Gatti, insieme al collega Ciro Santoriello, sostiene l'accusa al processo per i fatti della Cascina Spiotta del 5 giugno 1975: la Corte d'Assise dovrà decidere sulla morte di un carabiniere, Giovanni D'Alfonso, di cui sono stati chiamati a rispondere, a vario titolo, due capi storici dell'organizzazione, Renato Curcio e Mario Moretti, 84 e 79 anni, e il militante Lauro Azzolini, 79 anni (nella sparatoria morì anche Mara Cagol, moglie di Curcio). Un processo iniziato grazie all'esposto presentato da Bruno D'Alfonso, figlio del brigadiere: era stato lui stesso a suggerire di sottoporre ad analisi scientifiche la relazione, redatta in forma anonima, con cui un militante della Br ricostruì le varie fasi della vicenda come se fosse stato presente sul posto. Il documento, trovato dai carabinieri il 18 gennaio 1976 in un covo a Milano, era stato scritto con una macchina per scrivere, ma realizzò anche alcuni disegni a mano: sarebbero quindi rimaste le tracce di una parte di una mano. 
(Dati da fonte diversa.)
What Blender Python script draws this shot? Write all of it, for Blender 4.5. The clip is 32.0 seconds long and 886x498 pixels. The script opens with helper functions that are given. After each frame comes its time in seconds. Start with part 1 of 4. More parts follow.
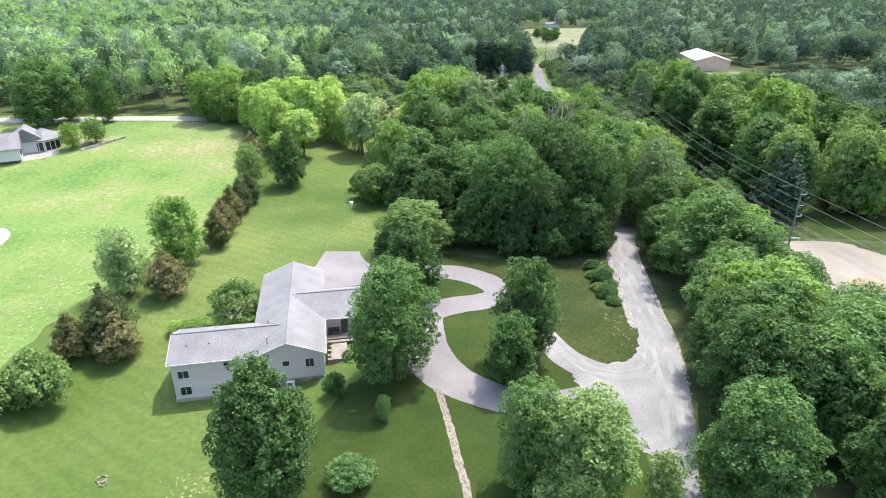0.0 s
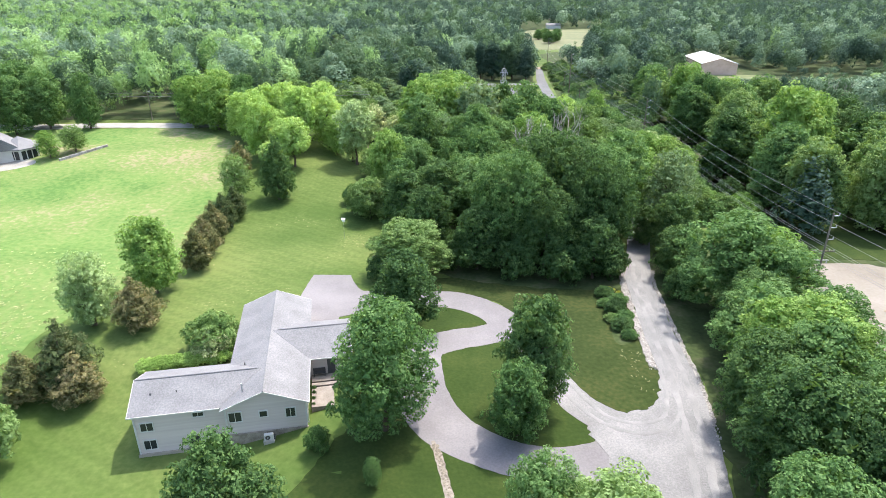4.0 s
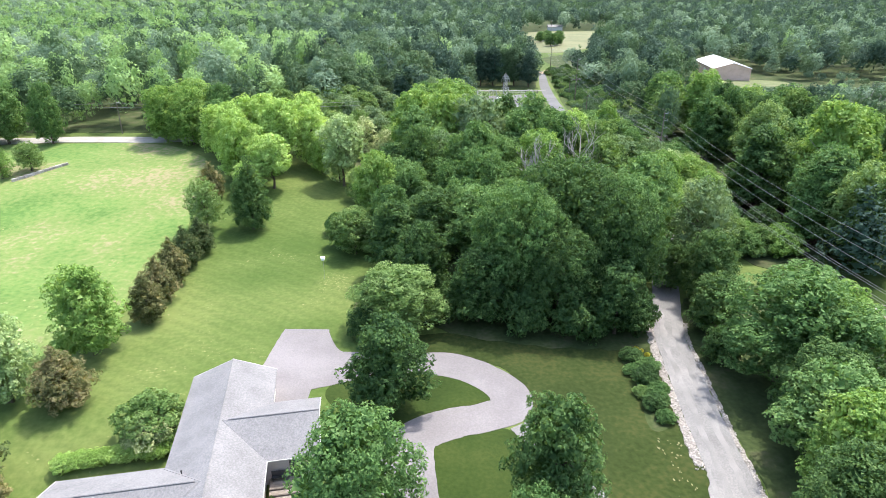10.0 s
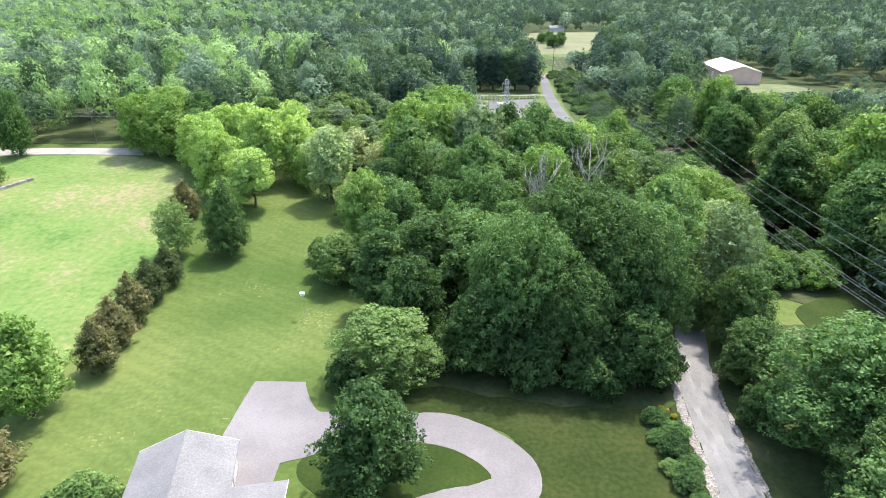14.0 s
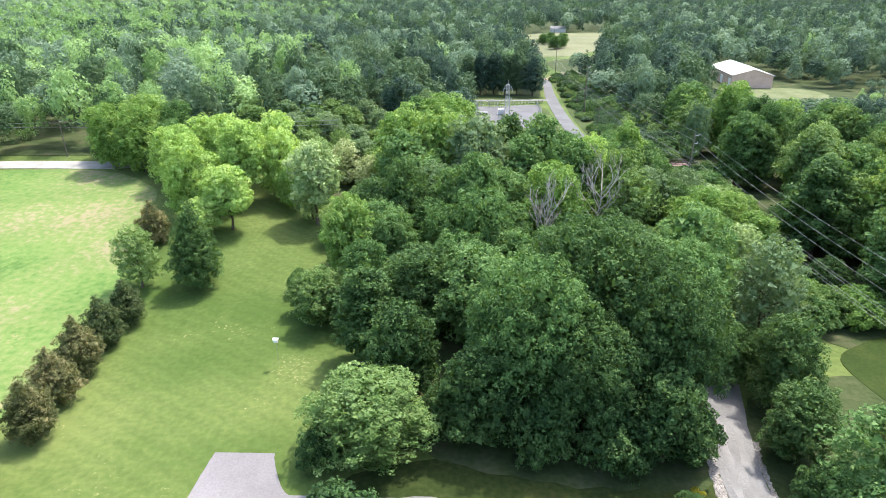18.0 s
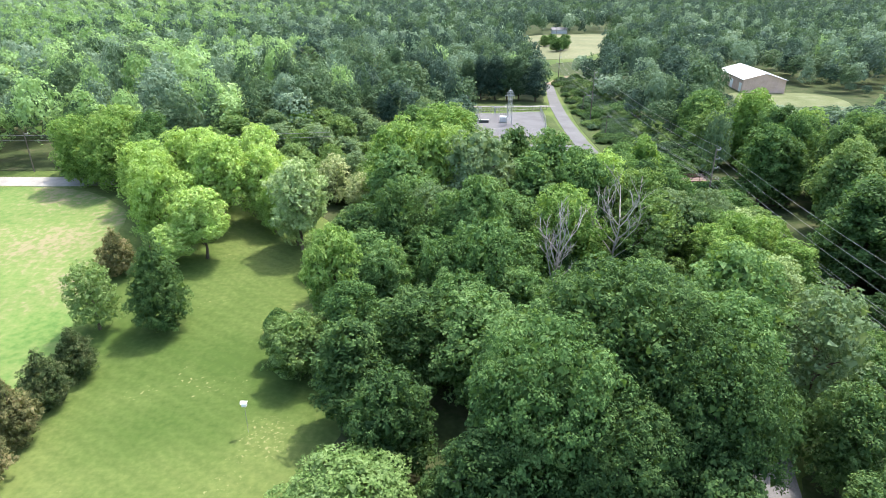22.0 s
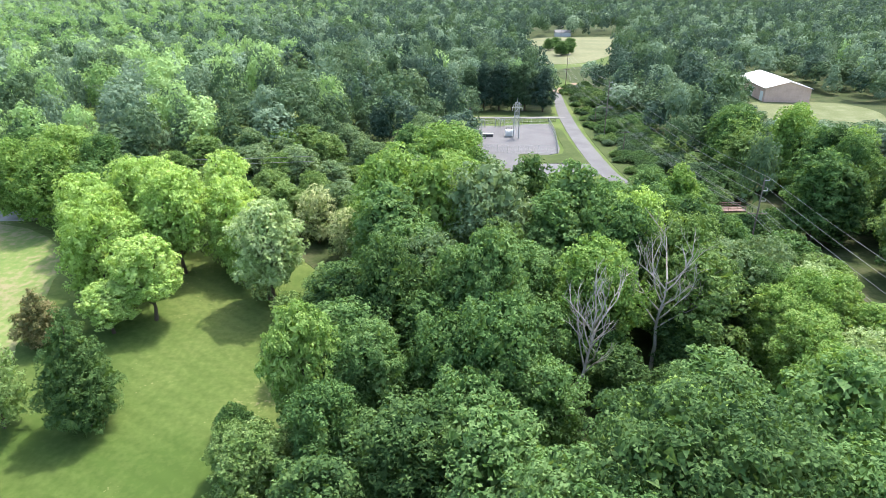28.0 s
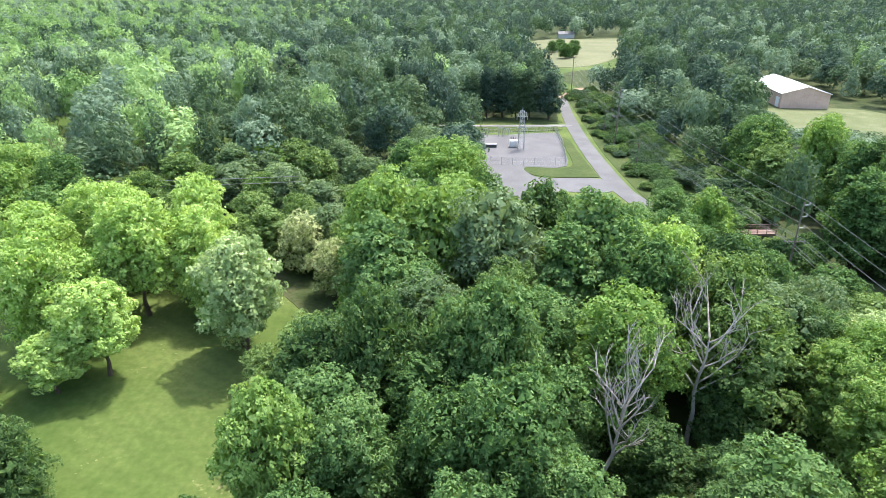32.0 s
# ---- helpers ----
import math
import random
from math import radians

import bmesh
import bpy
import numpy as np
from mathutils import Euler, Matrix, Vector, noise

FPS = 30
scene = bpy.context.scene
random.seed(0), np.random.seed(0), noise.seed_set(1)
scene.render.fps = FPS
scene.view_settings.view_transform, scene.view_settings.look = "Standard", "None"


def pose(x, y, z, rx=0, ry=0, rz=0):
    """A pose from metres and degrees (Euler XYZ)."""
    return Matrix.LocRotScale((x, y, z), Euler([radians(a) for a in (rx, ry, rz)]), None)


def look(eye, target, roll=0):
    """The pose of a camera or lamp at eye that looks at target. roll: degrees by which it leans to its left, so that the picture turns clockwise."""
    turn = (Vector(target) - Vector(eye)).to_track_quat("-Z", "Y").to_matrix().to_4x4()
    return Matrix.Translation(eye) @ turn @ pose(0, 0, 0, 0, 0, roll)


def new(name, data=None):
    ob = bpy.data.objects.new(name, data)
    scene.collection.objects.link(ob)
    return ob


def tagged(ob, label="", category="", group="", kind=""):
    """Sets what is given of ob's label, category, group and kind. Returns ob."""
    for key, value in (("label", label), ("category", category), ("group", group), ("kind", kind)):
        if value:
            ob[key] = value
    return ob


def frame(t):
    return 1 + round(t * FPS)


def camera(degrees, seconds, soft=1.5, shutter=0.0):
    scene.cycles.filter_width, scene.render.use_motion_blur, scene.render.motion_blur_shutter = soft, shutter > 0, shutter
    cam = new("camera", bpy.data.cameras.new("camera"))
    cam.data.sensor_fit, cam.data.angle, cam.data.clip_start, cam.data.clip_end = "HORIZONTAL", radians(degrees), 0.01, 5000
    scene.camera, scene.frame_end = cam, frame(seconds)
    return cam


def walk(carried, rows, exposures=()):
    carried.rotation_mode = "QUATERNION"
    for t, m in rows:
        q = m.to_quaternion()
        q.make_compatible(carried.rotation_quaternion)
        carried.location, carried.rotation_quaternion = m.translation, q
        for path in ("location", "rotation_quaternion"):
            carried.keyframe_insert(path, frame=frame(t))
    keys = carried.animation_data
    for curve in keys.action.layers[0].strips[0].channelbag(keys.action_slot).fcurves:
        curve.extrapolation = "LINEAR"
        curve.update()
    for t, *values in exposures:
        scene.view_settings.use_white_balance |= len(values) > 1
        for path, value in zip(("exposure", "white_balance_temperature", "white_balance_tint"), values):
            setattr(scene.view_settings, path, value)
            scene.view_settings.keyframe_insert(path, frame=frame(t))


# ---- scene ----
cam = camera(71.8, 32.0, soft=0.6)
PATH = [
    (0, (0.465, 1.781, 45.046), (0.387, 3.609, 44.241), -0.1),
    (1, (0.341, 3.969, 45.048), (0.265, 5.798, 44.243), -0.1),
    (2, (0.27, 6.288, 45.048), (0.195, 8.118, 44.244), -0.1),
    (2.5, (0.239, 7.496, 45.048), (0.163, 9.325, 44.244), -0.1),
    (4.5, (0.208, 12.646, 45.047), (0.132, 14.476, 44.243), -0.0),
    (5, (0.198, 14.003, 45.046), (0.123, 15.833, 44.243), -0.0),
    (6, (0.193, 16.853, 45.043), (0.118, 18.683, 44.238), -0.0),
    (7, (0.178, 19.78, 45.041), (0.103, 21.609, 44.237), 0.0),
    (8, (0.164, 22.697, 45.039), (0.088, 24.527, 44.236), -0.0),
    (9, (0.141, 25.612, 45.039), (0.065, 27.442, 44.236), -0.0),
    (10, (0.162, 28.583, 45.039), (0.087, 30.413, 44.236), 0.0),
    (11, (0.207, 31.542, 45.039), (0.132, 33.373, 44.236), 0.0),
    (12, (0.271, 34.598, 45.04), (0.196, 36.429, 44.237), -0.0),
    (13, (0.336, 37.753, 45.04), (0.26, 39.583, 44.237), 0.0),
    (14, (0.408, 40.89, 45.041), (0.333, 42.72, 44.238), 0.0),
    (14.5, (0.453, 42.435, 45.041), (0.378, 44.265, 44.238), 0.0),
    (16.5, (0.639, 48.654, 45.047), (0.564, 50.484, 44.243), 0.0),
    (17, (0.653, 50.224, 45.047), (0.578, 52.053, 44.243), 0.0),
    (18, (0.615, 53.324, 45.048), (0.54, 55.154, 44.244), -0.0),
    (19, (0.593, 56.424, 45.049), (0.519, 58.255, 44.247), -0.0),
    (20, (0.508, 59.375, 45.049), (0.434, 61.205, 44.247), 0.0),
    (21, (0.432, 62.506, 45.05), (0.358, 64.336, 44.248), 0.0),
    (22, (0.296, 65.804, 45.052), (0.223, 67.635, 44.249), 0.0),
    (23, (0.116, 69.096, 45.054), (0.042, 70.927, 44.254), -0.0),
    (24, (-0.022, 72.333, 45.054), (-0.094, 74.164, 44.251), 0.1),
    (25, (-0.242, 75.687, 45.055), (-0.313, 77.518, 44.254), 0.0),
    (25.5, (-0.363, 77.379, 45.055), (-0.436, 79.21, 44.254), -0.0),
    (27.5, (-0.769, 84.229, 45.06), (-0.841, 86.06, 44.26), -0.0),
    (28, (-0.811, 85.919, 45.061), (-0.881, 87.75, 44.26), 0.1),
    (29, (-0.915, 89.188, 45.063), (-0.985, 91.019, 44.261), 0.0),
    (30, (-1.001, 92.384, 45.064), (-1.071, 94.215, 44.264), 0.0),
    (31, (-1.058, 95.481, 45.066), (-1.13, 97.313, 44.267), -0.1),
    (32, (-1.063, 98.528, 45.065), (-1.137, 100.36, 44.266), 0.0),
]
walk(cam, [(t, look(eye, target, roll)) for t, eye, target, roll in PATH])
from mathutils.geometry import delaunay_2d_cdt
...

Nei primi processi gli inquirenti si erano limitati ad acquisire solo una copia. In questa inchiesta i pubblici ministeri hanno recuperato l'incartamento negli archivi dell'Arma a Milano e nel 2023 lo hanno affidato al Ris. Il pm Gatti ha sottolineato che sono state trovate 18 impronte, 11 delle quali riconducibili ad Azzolini.

L'avvocato Davide Steccanella, che difende proprio l'ex militante, ha chiesto, fra l'altro, di annullare il decreto di rinvio a giudizio, denunciando quelle che a suo avviso sono numerose irregolarità procedurali: «È un obbrobrio giuridico che fa accapponare la pelle contestare nel capo d'accusa, anche se soltanto a fini procedurali, l'aggravante della finalità di terrorismo, che nel 1975 non era prevista» tuona il legale. Che ha poi ribadito come Azzolini fu già scagionato in istruttoria nel 1987: «Ci dicono che quella sentenza è andata perduta (nell'alluvione del 1994, ndr). E adesso mi chiedo come è stato possibile riaprire un caso revocando una sentenza che non c'è». Ribatte Santoriello: Sulla questione dell'aggravante del terrorismo, se ha ragione l'avvocato, dobbiamo far rifare l'università a tutti i giudici della Cassazione che si sono già pronunciati. Sperando che trovino professori più buoni di lui». Aggiunge Gatti: «Se viene presentato un esposto dobbiamo indagare, non perché ci piace, ma perché esiste l'obbligo dell'azione penale. E dobbiamo indagare applicando le norme che ci sono adesso, non quelle di 50 anni fa».